Mercato falls into the same destination-shopping category as Nell Hill’s in Atchison, Kan. Lies chose De Soto because it’s fairly close to her Olathe home, and customers can stop in during day trips to Lawrence. She likes the pastoral setting, and the quiet is nice for customers who are contemplating furniture, Lies explains. Rustic wooden farmhouse tables that seat more than a dozen are a key component of the store.

“Customers identify with the history and lifestyle of Italy,” says Lies, who travels several times each year to Florence and the Italian countryside. “And food plays a starring role.”

Winter is always a welcome time to have dinner parties, and much of Lies’ inventory appeals to foodies and home-entertaining enthusiasts. There are giant baskets and lidded glass and pewter cheese dishes that customers also use as honey containers and salt cellars. A long wooden paddle isn’t necessarily for pizza ovens — it could be a dramatic platter for bruschetta. Lies serves up the oven-toasted bread slices with a variety of toppings, such as gorgonzola cheese with cherry preserves as well as white beans with rosemary drizzled with olive oil.

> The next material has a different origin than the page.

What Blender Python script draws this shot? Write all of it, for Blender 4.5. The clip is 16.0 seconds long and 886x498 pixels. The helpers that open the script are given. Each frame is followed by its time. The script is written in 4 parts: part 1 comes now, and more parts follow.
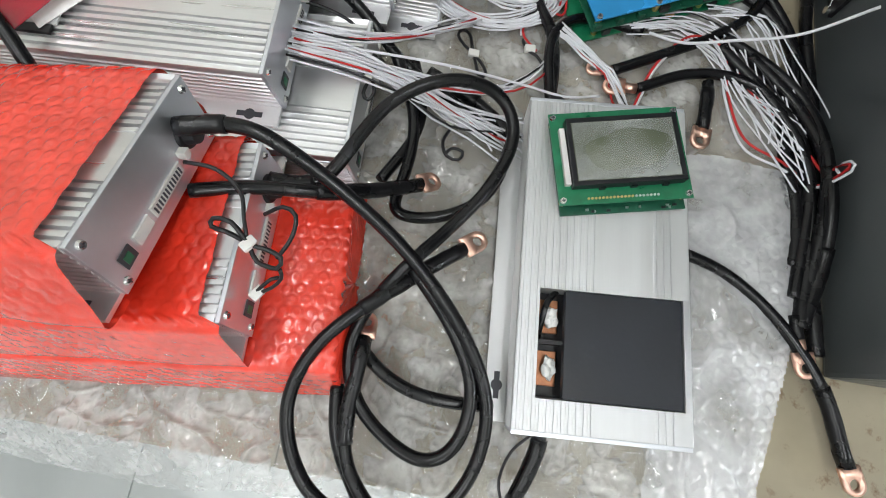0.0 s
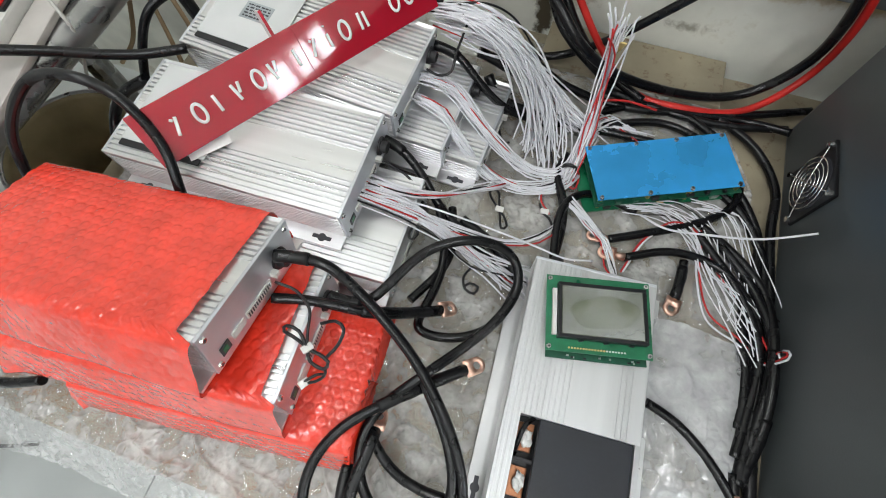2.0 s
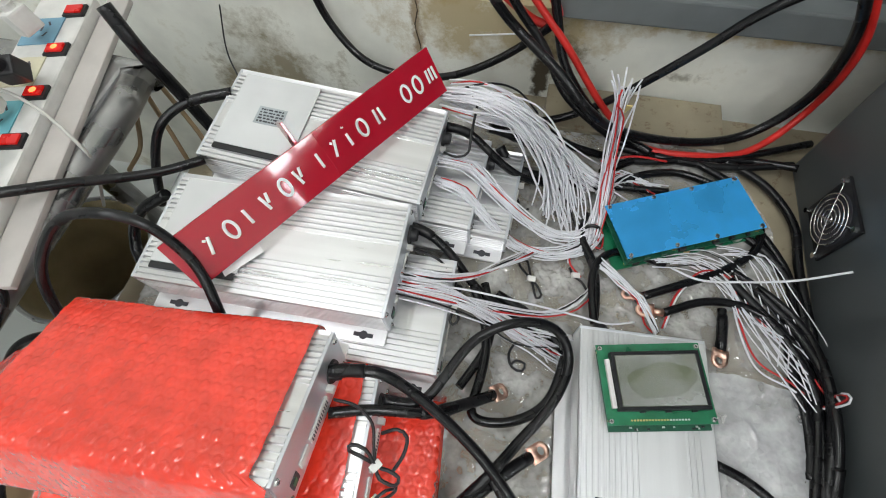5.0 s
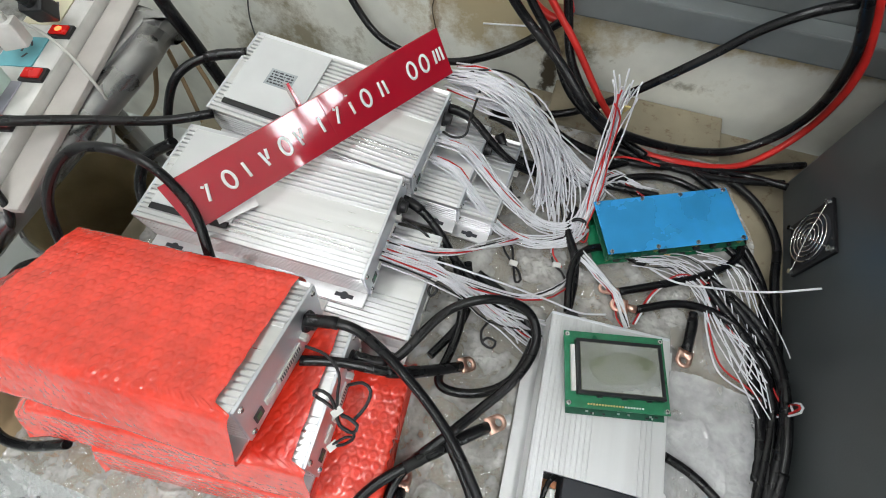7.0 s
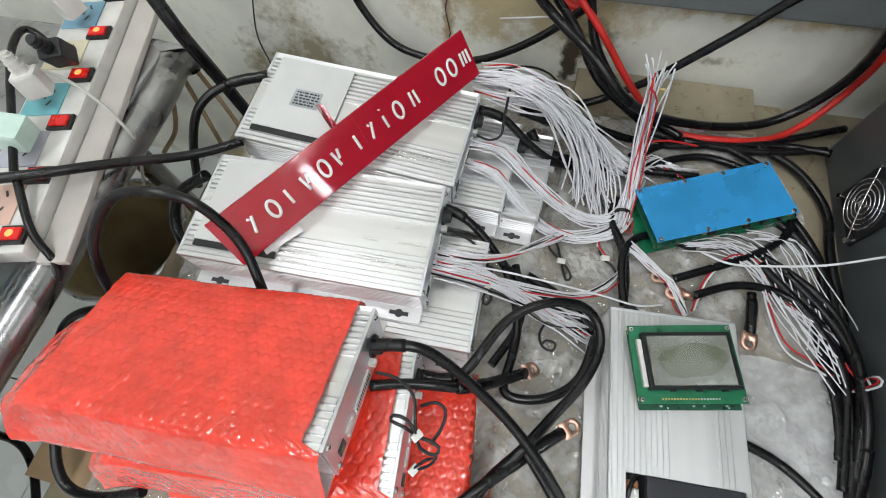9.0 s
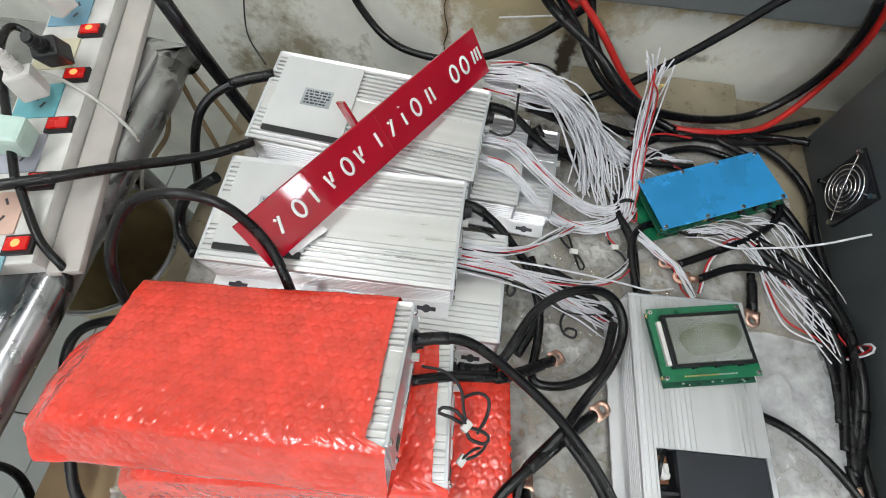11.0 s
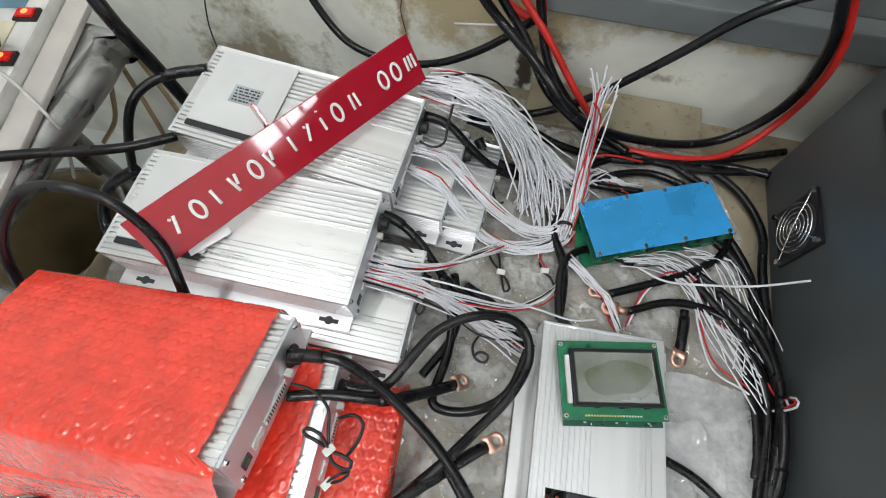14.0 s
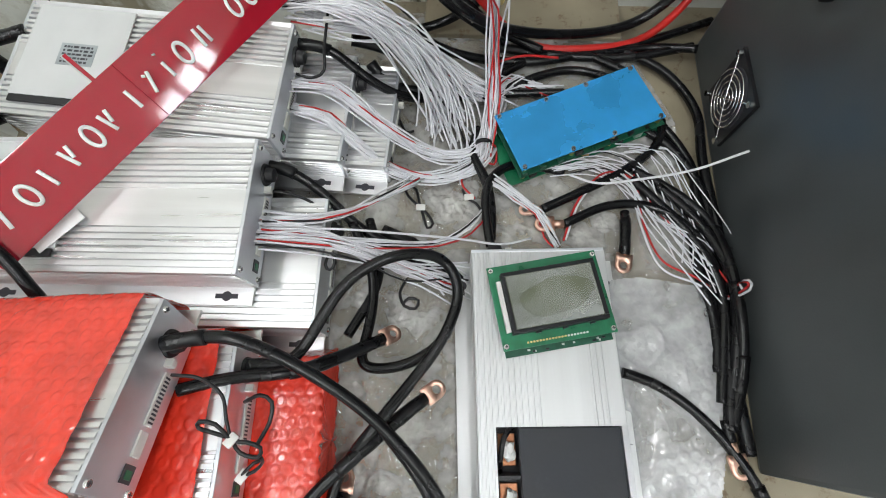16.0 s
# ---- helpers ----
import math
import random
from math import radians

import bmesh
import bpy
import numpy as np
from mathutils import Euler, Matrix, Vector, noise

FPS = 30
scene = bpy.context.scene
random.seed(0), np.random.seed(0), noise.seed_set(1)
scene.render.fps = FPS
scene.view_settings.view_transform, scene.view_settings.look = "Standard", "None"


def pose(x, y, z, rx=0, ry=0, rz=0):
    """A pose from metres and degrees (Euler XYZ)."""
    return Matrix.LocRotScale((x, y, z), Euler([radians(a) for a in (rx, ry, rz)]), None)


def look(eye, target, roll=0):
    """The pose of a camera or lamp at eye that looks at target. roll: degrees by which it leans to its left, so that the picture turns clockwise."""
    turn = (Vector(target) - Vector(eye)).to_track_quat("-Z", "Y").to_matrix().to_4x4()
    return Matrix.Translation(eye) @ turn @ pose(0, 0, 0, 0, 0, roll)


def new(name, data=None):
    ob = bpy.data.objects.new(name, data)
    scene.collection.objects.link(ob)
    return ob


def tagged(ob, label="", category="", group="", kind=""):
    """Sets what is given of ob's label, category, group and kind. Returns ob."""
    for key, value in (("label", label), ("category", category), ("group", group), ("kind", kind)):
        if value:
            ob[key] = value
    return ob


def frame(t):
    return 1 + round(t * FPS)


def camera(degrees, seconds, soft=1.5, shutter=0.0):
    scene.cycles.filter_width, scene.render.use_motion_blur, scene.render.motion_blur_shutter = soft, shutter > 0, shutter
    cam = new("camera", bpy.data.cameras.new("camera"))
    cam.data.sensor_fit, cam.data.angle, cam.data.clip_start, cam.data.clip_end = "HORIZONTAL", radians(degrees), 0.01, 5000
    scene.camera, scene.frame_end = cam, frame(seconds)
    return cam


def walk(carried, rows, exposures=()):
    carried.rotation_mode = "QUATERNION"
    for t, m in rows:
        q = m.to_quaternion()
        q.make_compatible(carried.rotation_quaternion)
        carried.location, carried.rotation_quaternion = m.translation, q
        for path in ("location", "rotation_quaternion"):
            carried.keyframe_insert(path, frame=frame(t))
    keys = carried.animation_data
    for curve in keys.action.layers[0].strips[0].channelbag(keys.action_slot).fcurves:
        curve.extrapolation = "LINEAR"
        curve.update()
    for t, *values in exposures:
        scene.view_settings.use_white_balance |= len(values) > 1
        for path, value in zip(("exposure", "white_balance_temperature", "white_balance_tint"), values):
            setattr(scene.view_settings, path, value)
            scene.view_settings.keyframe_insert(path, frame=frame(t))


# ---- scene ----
cam = camera(88.2, 16.0, soft=1.0)
PATH = [
    (0, (0.1336, 0.1792, 0.3514), (0.0296, 0.6361, -1.5929), -3.49),
    (0.5, (0.1327, 0.1757, 0.3829), (0.0039, 0.6785, -1.5485), -4.46),
    (1, (0.1294, 0.1805, 0.4059), (-0.0194, 0.7659, -1.5007), -1.30),
    (1.5, (0.1317, 0.1880, 0.4383), (-0.0697, 0.8488, -1.4386), -0.68),
    (2, (0.1349, 0.1994, 0.4553), (-0.1336, 0.9050, -1.3967), -1.79),
    (2.5, (0.1280, 0.2185, 0.4553), (-0.1839, 0.9342, -1.3860), -4.73),
    (3, (0.1121, 0.2248, 0.4720), (-0.2135, 0.9750, -1.3532), -8.02),
    (3.5, (0.0997, 0.2314, 0.4794), (-0.2147, 1.0207, -1.3312), -9.40),
    (5.8, (0.0741, 0.2278, 0.4724), (-0.1244, 1.0887, -1.3219), -1.33),
    (6, (0.0792, 0.2250, 0.4743), (-0.1195, 1.0813, -1.3221), 0.01),
    (6.5, (0.0950, 0.2199, 0.4857), (-0.1299, 1.0687, -1.3113), 0.95),
    (7, (0.1057, 0.2104, 0.4806), (-0.1748, 1.0325, -1.3209), -0.50),
    (7.5, (0.0916, 0.2054, 0.4810), (-0.2312, 1.0088, -1.3219), -2.64),
    (8, (0.0720, 0.1998, 0.4728), (-0.2584, 0.9852, -1.3366), -5.32),
    (8.5, (0.0594, 0.2083, 0.4790), (-0.2620, 0.9924, -1.3326), -8.30),
    (9, (0.0576, 0.2154, 0.4806), (-0.2340, 1.0070, -1.3328), -7.67),
    (9.2, (0.0564, 0.2153, 0.4787), (-0.2181, 1.0093, -1.3363), -6.65),
    (11.3, (-0.0044, 0.1937, 0.4846), (-0.1031, 1.0338, -1.3277), 1.89),
    (11.5, (-0.0045, 0.1936, 0.4837), (-0.0839, 1.0404, -1.3265), 2.85),
    (12, (0.0025, 0.1956, 0.4830), (-0.0605, 1.0555, -1.3216), 3.64),
    (12.5, (0.0171, 0.1971, 0.4768), (-0.0397, 1.0601, -1.3265), 4.24),
    (13, (0.0454, 0.2183, 0.4782), (-0.0442, 1.0620, -1.3329), 4.12),
    (13.5, (0.0821, 0.2409, 0.4849), (-0.0681, 1.0637, -1.3318), 2.92),
    (14, (0.0976, 0.2383, 0.4780), (-0.1081, 1.0401, -1.3427), -0.20),
    (14.5, (0.0784, 0.2371, 0.4754), (-0.1374, 1.0367, -1.3451), -7.41),
    (15, (0.0937, 0.2431, 0.4367), (-0.0807, 1.0010, -1.4059), -9.14),
    (15.5, (0.1377, 0.2487, 0.4191), (0.0200, 0.9419, -1.4533), -6.37),
    (16, (0.1558, 0.2488, 0.4198), (0.0709, 0.9037, -1.4680), -4.49),
]
walk(cam, [(t, look(eye, target, roll)) for t, eye, target, roll in PATH])

# ---- light ----
world = bpy.data.worlds.new("room_air")
scene.world = world
world.use_nodes = True
world.node_tree.nodes["Background"].inputs[0].default_value = (0.8, 0.9, 1.0, 1)
world.node_tree.nodes["Background"].inputs[1].default_value = 0.03
scene.view_settings.exposure = -0.04


def area_lamp(name, m, sx, sy, watts, colour):
    d = bpy.data.lights.new(name, "AREA")
    d.shape, d.size, d.size_y, d.energy, d.color = "RECTANGLE", sx, sy, watts, colour
    o = new(name, d)
    o.matrix_basis = m
    return o


TUBES = [(-0.75, 0.05), (0.50, -0.35), (-0.75, -1.35), (0.50, -1.75)]
for tx, ty in TUBES:
    area_lamp("tube_lamp", pose(tx, ty, 1.92), 0.16, 1.1, 11.0, (0.95, 0.98, 1.0))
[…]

Just before the holidays, Lies introduced Mercato Table, three collections of food- and dishwasher-safe tableware made by Italian artisans. The pieces range from $20 mugs to $400 enormous bowls.

“I’d find all these beautiful pieces, but they couldn’t be used for food because they contained lead,” Lies says. The new pieces she designed are safe for serving up her favorite dish in style: Linguine with Pesto Genovese, a pasta with potatoes, green beans and pesto.

Lies’ Fresco collection was inspired by colors found in frescoes throughout Italy, such as red, lapis blue, orange and several shades of green. The vibrant palette lends a modern aesthetic to the simple plates, bowls and mugs. At the same time, the hefty dinnerware and serving pieces are earthy with speckles of other colors, so it’s easy to mix and match them.

The dishware is made of red Italian clay from Montelupo, an important center since medieval times for manufacturing Tuscan ceramics. From that same red clay, Lies also created the Historical collection based on classic antique Italian designs. Some of the ornateness has been eliminated, making the patterns more graphic.

“It gives it a fresher look that can go with either traditional or modern pieces,” Lies says.

Another Mercato Table design is Olivewood, with two sizes of 6-inch-tall mosaic olivewood serving bowls. The rich grain pattern reminiscent of marbled paper.

Lies plans to continue adding to Mercato Table with more olivewood options as well as casual linens that would complement the dinnerware. Chic, rustic runners on the store’s long tables are actually burlap shopping bags.

Lies, whose family is Italian, started traveling to Europe when she was 18. Besides the people and the places, she loved the things she saw and started bringing them back with her. She’s become an Italian furniture and accessories resource for designers nationwide through shows such as the Lauritzen Gardens Antique & Garden Show in Omaha and the online marketplace 1stdibs.com.

With Mercato, Lies has helped turn De Soto into a dinner-party resource. She points customers in the direction of Steve’s Meat Market for gourmet meats and Prairie Star Farm, which sells seasonal produce at Whole Foods in Overland Park and the Merc in Lawrence.

“They’re hidden gems,” Lies says. “But the foodies, they know.”